Bears Ears National Monument as well as another Utah national monument, Grand Staircase Escalante, were not the only places that have suffered reduced protection. Protection for marine reserves have also been reduced. Overshadowed by the controversy over shrinking the size of national monuments that protect large swaths of the United States’ western landscapes, is a parallel effort to change the protected status of the nation’s marine resources. While all eyes have been focused on Department of the Interior, the Department of Commerce has prepared its own report to review the size and protection offered to six national marine sanctuary expansions and five marine national monuments. Read More here.
Less reported on – but also a real calamity – is the dismantling of the multi state effort to save the Greater Sage Grouse. Spurred to action by strong interest in preserving the bird and its habitat and concern about a possible endangered species listing many agencies and organizations came together to protect the species over a large landscape. These efforts to conserve greater sage-grouse habitat were not limited to state and federal agencies. Industry and private landowners also developed means of conserving greater sage-grouse. The Sage Grouse Initiative has worked with more than 1,129 ranches to conserve more than 6,000 square miles of sage-grouse habitat in 11 western states. Although hailed as a conservation success, in 2018 the Department of the Interior decided to revise this broadly backed and science-based approach. The proposed changes could have significant and far-reaching effects on sage-grouse in America—specifically by weakening protections on the landscapes the species calls home. Read More here.
Across the board the budgets for large landscape programs have been slashed whether it is the Landscape Conservation Cooperatives or the National Heritage Areas. And that does not even begin to touch on what is happening to climate change research. However, as we start 2019, we do have a few bright spots. Private organizations are stepping up. The new Network for Landscape Conservation has dedicated a lot of energy to the effort to bring conservation to scale. The Appalachian Trail Conservancy has launched a comprehensive landscape scale initiative
States are also continuing to support landscape scale conservation. North American fish and wildlife agencies have recommitted themselves to coordinated conservation strategies on a national and international scale. See Association of Fish and Wildlife Organization’s Strategic Plan Goals 3. States like Pennsylvania are expanding support for innovative Conservation Landscape efforts. Virginia has adopted a new Conservation Vision to guide development on a landscape scale.
All these efforts are praiseworthy, but we still need federal agencies at the table. A couple of points to consider:
- Because of the pattern of land ownership in the United States, large landscape work west of the Mississippi must engage Federal partners. If those essential partners are not engaged in these efforts, the work becomes immensely more problematic. For example, the reduced size of both Grand Staircase-Escalante and Bears Ears National Monuments eliminated protected status for more than 2 million acres of land in Utah alone.
- Federal partners bring more than just land ownership. Until recently they brought a powerful voice for a landscape ethic, partnership programs like the Landscape Conservation Collaboratives and landscape programs in the Forest Service, the Bureau of Land Management and even the Department of Defense have played a critical role in making the landscape approach work.

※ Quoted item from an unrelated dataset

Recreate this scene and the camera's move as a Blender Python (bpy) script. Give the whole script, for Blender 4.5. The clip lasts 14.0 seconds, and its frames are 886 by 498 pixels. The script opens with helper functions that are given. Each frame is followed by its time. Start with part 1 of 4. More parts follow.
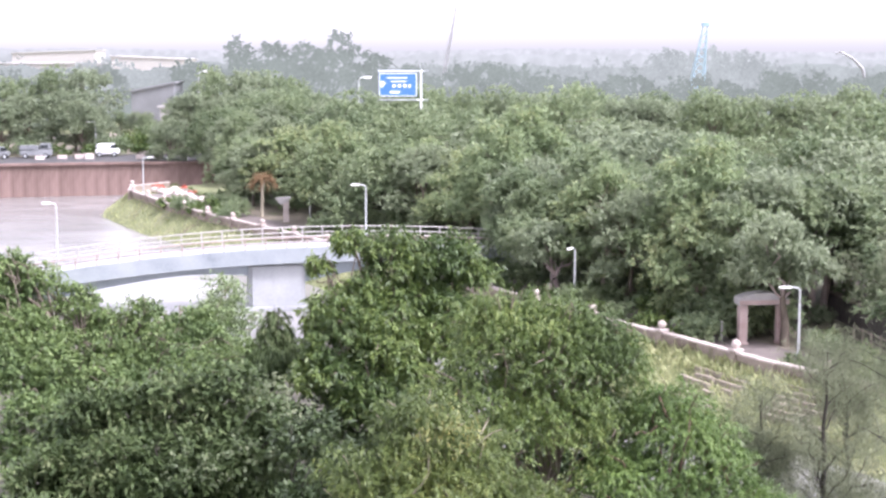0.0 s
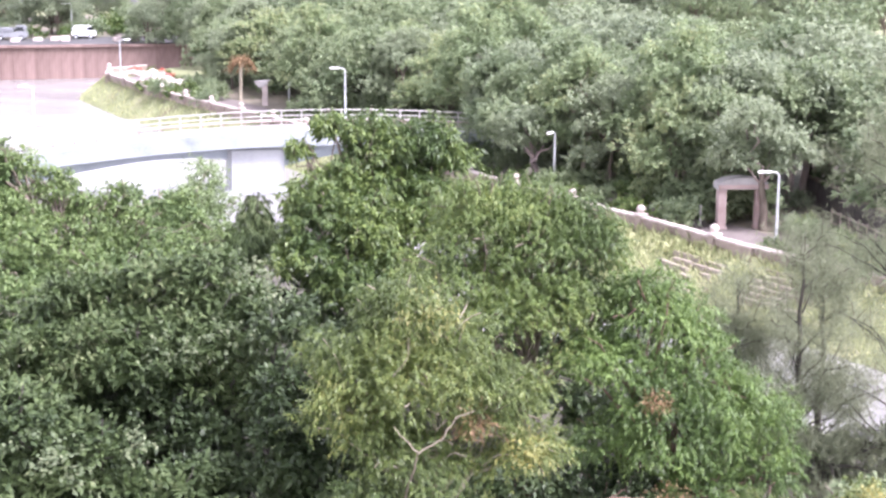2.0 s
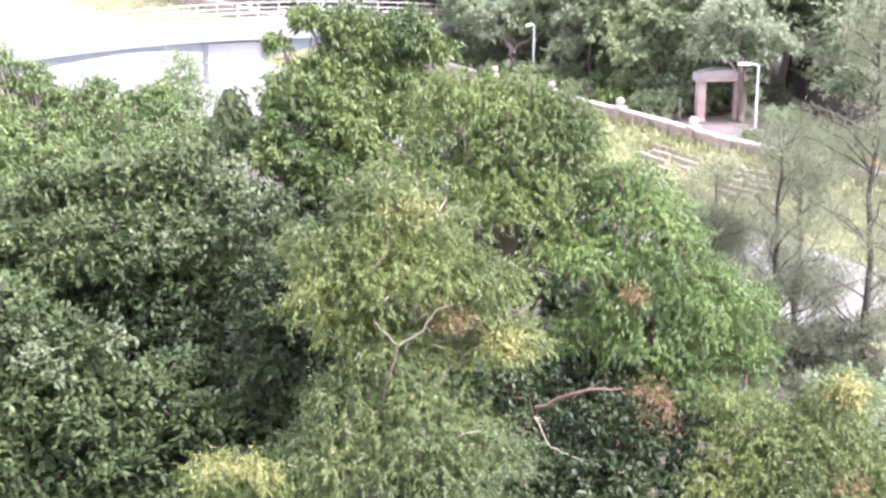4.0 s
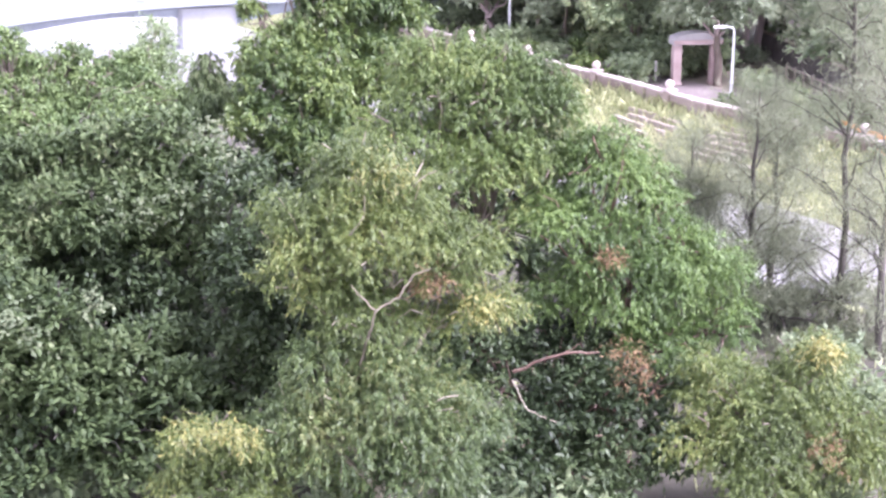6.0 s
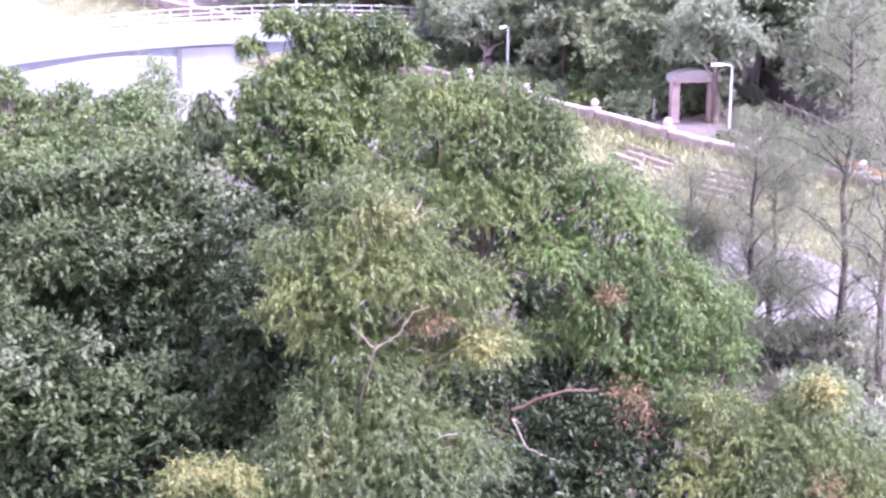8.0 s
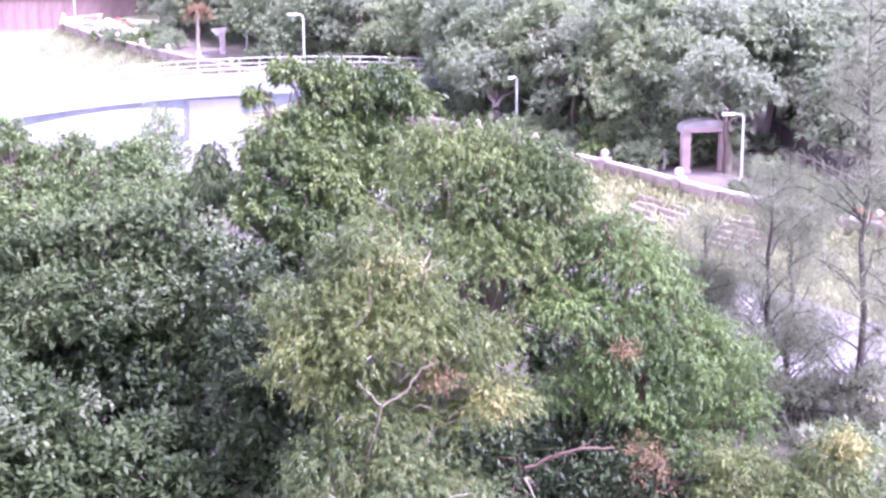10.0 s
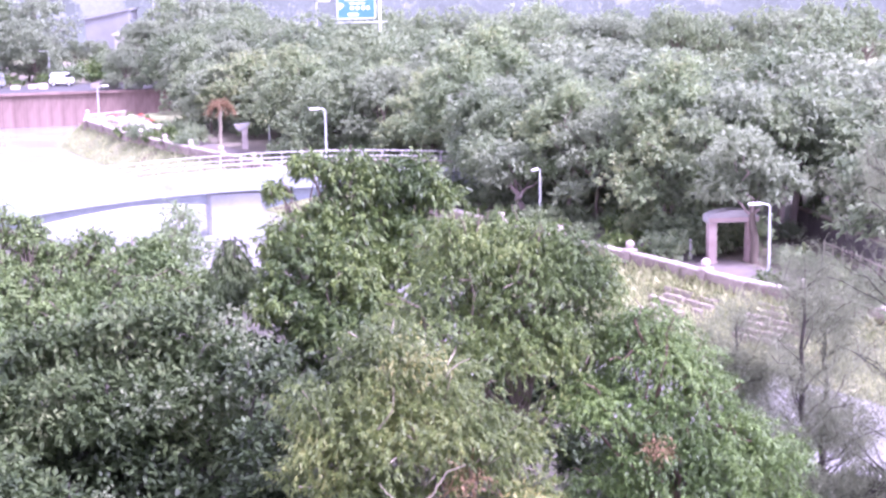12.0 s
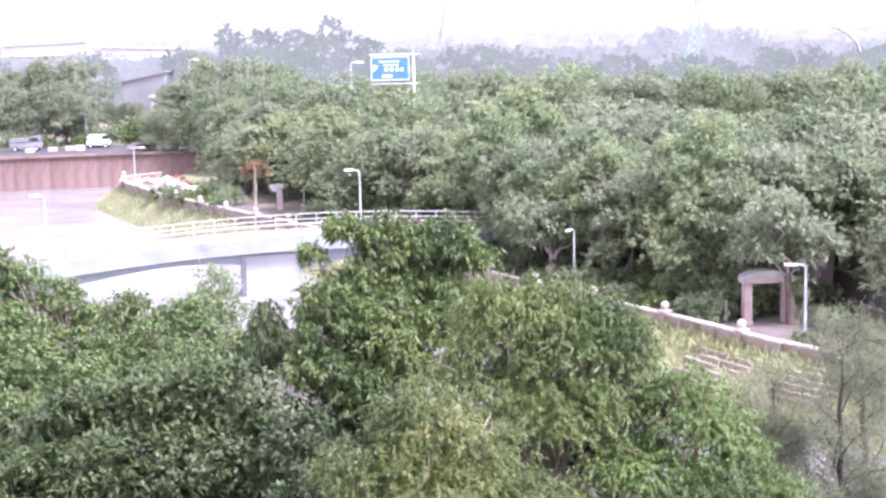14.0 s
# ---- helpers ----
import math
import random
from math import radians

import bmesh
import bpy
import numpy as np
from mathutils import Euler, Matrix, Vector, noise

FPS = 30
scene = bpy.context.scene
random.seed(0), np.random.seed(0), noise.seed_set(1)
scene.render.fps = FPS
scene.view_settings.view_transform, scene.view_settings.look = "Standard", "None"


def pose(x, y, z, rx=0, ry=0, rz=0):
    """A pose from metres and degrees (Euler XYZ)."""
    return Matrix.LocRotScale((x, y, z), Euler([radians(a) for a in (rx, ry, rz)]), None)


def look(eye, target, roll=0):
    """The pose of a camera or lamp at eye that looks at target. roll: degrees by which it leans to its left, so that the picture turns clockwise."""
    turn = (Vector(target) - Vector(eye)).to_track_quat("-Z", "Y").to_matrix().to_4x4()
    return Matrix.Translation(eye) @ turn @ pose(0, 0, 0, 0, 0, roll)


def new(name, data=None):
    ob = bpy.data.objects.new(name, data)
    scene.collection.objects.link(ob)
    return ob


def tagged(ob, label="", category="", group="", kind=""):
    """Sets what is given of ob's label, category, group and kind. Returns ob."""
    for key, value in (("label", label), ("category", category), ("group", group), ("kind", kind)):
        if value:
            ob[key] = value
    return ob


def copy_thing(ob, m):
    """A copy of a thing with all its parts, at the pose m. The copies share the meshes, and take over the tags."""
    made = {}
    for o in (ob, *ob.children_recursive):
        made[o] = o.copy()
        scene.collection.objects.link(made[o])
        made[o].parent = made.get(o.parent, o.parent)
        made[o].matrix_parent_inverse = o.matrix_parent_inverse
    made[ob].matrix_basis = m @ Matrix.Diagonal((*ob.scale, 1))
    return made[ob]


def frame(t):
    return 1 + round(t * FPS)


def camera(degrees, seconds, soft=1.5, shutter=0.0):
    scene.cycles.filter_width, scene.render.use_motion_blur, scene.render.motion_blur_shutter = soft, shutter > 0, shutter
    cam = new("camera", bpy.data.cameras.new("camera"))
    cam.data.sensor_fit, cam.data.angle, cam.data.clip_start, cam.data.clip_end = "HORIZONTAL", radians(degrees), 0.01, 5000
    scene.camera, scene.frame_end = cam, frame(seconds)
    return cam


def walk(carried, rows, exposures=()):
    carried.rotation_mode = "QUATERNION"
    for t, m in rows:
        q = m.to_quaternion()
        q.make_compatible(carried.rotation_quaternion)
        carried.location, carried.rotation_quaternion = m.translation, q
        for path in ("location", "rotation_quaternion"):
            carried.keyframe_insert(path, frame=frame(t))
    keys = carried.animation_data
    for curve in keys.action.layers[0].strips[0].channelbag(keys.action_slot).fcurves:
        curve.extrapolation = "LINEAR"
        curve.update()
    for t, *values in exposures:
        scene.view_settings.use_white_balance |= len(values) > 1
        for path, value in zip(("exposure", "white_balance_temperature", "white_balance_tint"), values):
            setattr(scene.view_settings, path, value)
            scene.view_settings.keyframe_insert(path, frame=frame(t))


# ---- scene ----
cam = camera(32, 14.0, soft=2.6)
walk(cam, [
    (0.00, pose(0.00, 0.00, 17.00, 82.64, 0.00, 0.00)),
    (0.50, pose(0.00, 0.00, 17.00, 81.99, -0.08, -0.22)),
    (1.00, pose(0.00, 0.00, 17.00, 80.92, -0.14, -0.40)),
    (1.50, pose(0.00, 0.00, 17.00, 79.64, -0.18, -0.57)),
    (2.00, pose(0.00, 0.00, 17.00, 78.35, -0.19, -0.73)),
    (2.50, pose(0.00, 0.00, 17.00, 77.16, -0.19, -0.89)),
    (3.00, pose(0.00, 0.00, 17.00, 76.16, -0.19, -1.10)),
    (3.50, pose(0.00, 0.00, 17.00, 75.22, -0.18, -1.32)),
    (4.00, pose(0.00, 0.00, 17.00, 74.40, -0.19, -1.53)),
    (4.50, pose(0.00, 0.00, 17.00, 73.80, -0.18, -1.78)),
    (5.00, pose(0.00, 0.00, 17.00, 73.39, -0.16, -2.04)),
    (5.50, pose(0.00, 0.00, 17.00, 73.16, -0.12, -2.28)),
    (6.00, pose(0.00, 0.00, 17.00, 73.10, -0.08, -2.45)),
    (6.50, pose(0.00, 0.00, 17.00, 73.19, -0.06, -2.54)),
    (7.00, pose(0.00, 0.00, 17.00, 73.48, -0.08, -2.58)),
    (7.50, pose(0.00, 0.00, 17.00, 73.94, -0.10, -2.55)),
    (8.00, pose(0.00, 0.00, 17.00, 74.50, 0.04, -2.52)),
    (8.50, pose(0.00, 0.10, 16.97, 75.02, 0.12, -2.50)),
    (9.25, pose(0.02, 0.53, 16.86, 75.69, 0.22, -2.42)),
    (10.00, pose(0.04, 1.02, 16.75, 76.42, 0.33, -2.25)),
    (10.50, pose(0.05, 1.27, 16.71, 77.08, 0.44, -2.09)),
    (11.00, pose(0.05, 1.61, 16.65, 77.87, 0.65, -1.93)),
    (11.50, pose(0.06, 1.96, 16.61, 78.84, 0.86, -1.73)),
    (12.00, pose(0.05, 1.97, 16.65, 79.83, 1.03, -1.51)),
    (12.50, pose(0.04, 1.97, 16.67, 80.68, 1.13, -1.26)),
    (13.00, pose(0.04, 1.98, 16.70, 81.34, 1.19, -0.99)),
    (13.50, pose(0.02, 1.98, 16.71, 81.79, 1.22, -0.65)),
    (14.00, pose(0.01, 1.98, 16.72, 82.07, 1.26, -0.29)),
], exposures=[(0.0, 2.33, 6000, 26), (1.0, 2.5, 5900, 30), (2.0, 2.77, 5950, 30), (4.0, 3.1, 5950, 31), (6.5, 2.97, 5600, 42), (8.0, 2.99, 5450, 57), (11.0, 3.2, 5350, 63), (12.5, 2.84, 5450, 60), (13.5, 2.7, 5800, 43), (14.0, 2.67, 5750, 40)])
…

- In addition to other actions the administration has delayed re-appointments to friends groups and Advisory boards. They might as well post a big sign “Not Open for Partnership Business.” Well not completely, the federal government is open for other business such as the business of extractive industries as demonstrated by, increase in drilling permits alone. And these interests have no reason to embrace landscape conservation. Under the current administration there is hardly even a nod to the landscape benefits to the recreational industry or to gateways communities. Issues were on the table during the last republican administration of George W Bush.

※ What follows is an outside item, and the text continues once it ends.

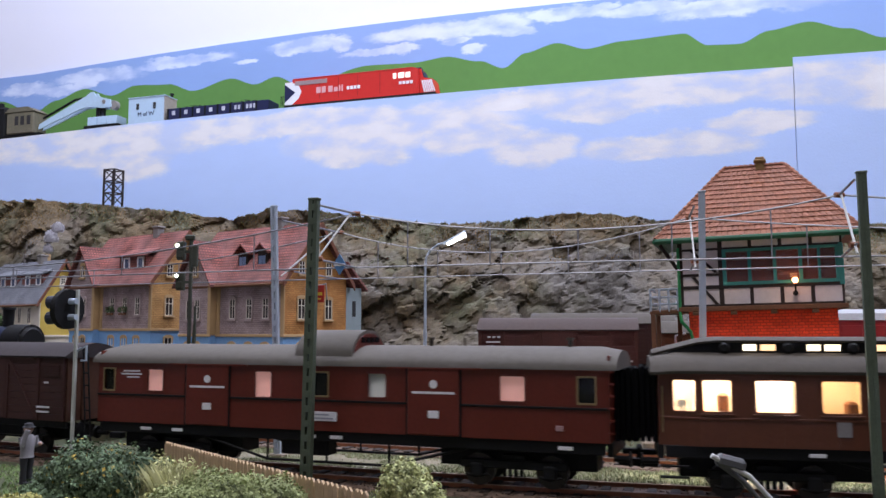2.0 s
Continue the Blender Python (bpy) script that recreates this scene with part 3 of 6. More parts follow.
        if kind in "01" and w[1] - w[0] > 9:
            g = Geo()
            for q in range(1):
                g.box(w[0] + 0.7 * q, w[0] + 0.7 * q + 0.65, -HALF + 1.5 + 0.3 * (q % 2), -HALF + 1.8 + 0.3 * (q % 2), w[2], w[3])
                g.box(w[1] - 0.7 * q - 0.65, w[1] - 0.7 * q, -HALF + 1.5 + 0.3 * (q % 2), -HALF + 1.8 + 0.3 * (q % 2), w[2], w[3])
            part("curtain", g, M_CURTAIN, c, "pale window curtain")
        fm = (rear_body if split is not None and w[0] > split else body) if frames is None else frames
        ws = window_set(c, w[:4], fm, sill=w[1] - w[0] > 8)
        ws.matrix_basis = drawn_in(0 if w[0] < xl else (2 if w[0] > xr else 1), -1, MM)
        if kind == "b":
            part("glazing_bar", Geo().box(w[0], w[1], -HALF - 0.1, -HALF + 0.4, (w[2] + w[3]) / 2 - 0.3, (w[2] + w[3]) / 2 + 0.3), fm, ws)
    roof = clerestory_roof(c, L, eave, roof_mat)
    underframe(c, L, base_z - 3.8, base_z)
    for x in (-L / 2 + 34, L / 2 - 34):
        bogie(c, x)
    boxes_under(c, [(-24, -6, base_z - 9), (8, 22, base_z - 8)], base_z - 3.6)
    bellows(c, -L / 2, -1, base_z, eave + 1)
    bellows(c, L / 2, 1, base_z, eave + 1)
    for x, s in ((-L / 2, -1), (L / 2, 1)):
        part("footboard", Geo().box(min(x, x - s * 9), max(x, x - s * 9), -16.8, -14.5, 7, 7.6).box(min(x, x - s * 9), max(x, x - s * 9), -16.8, -14.5, 10.5, 11), M_BLACK, c)
        part("grab_rail", Geo().tube([(x - s * 1.2, -HALF + 2.0, base_z + 4), (x - s * 1.2, -HALF + 2.0, eave - 5)], 0.22), M_BRASS, c)
    for x in (-L * 0.3, -L * 0.12, L * 0.2, L * 0.33):
        plate(c, x, x + 5, base_z - 2.6, base_z - 1.5, M_WHITE, 0, -15.7, "frame_lettering", "tiny pale frame lettering")
    return c, roof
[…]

Of course, all this makes total sense, if as the National Academy report states, landscape scale work is powered by the need to address issues like unregulated development, energy extraction, and climate change. Seen through this lens, the idea of landscape scale conservation is in clear opposition to the current administration’s agenda.
So, what can we do?
Many groups are tackling pieces of the puzzle by pushing back with activism on specific issues and if needed law suits– see the work of the Coalition to Protect America’s National Parks. Other are working harder to be successful in their own bailiwick such as the Network for Landscape Conservation. But there is also a need to call out this dismantling of critical Federal programs and partnerships as what it is – a systemic challenge to landscape scale thinking. Perhaps we need a more unified platform, a bigger vessel in which to track the risks to this important work. We need to merge the agendas of nature and culture conservation not just around protected lands, but in advocating approaches that engages all partners and incorporate our lived in landscapes toward achieving conservation goals at scale.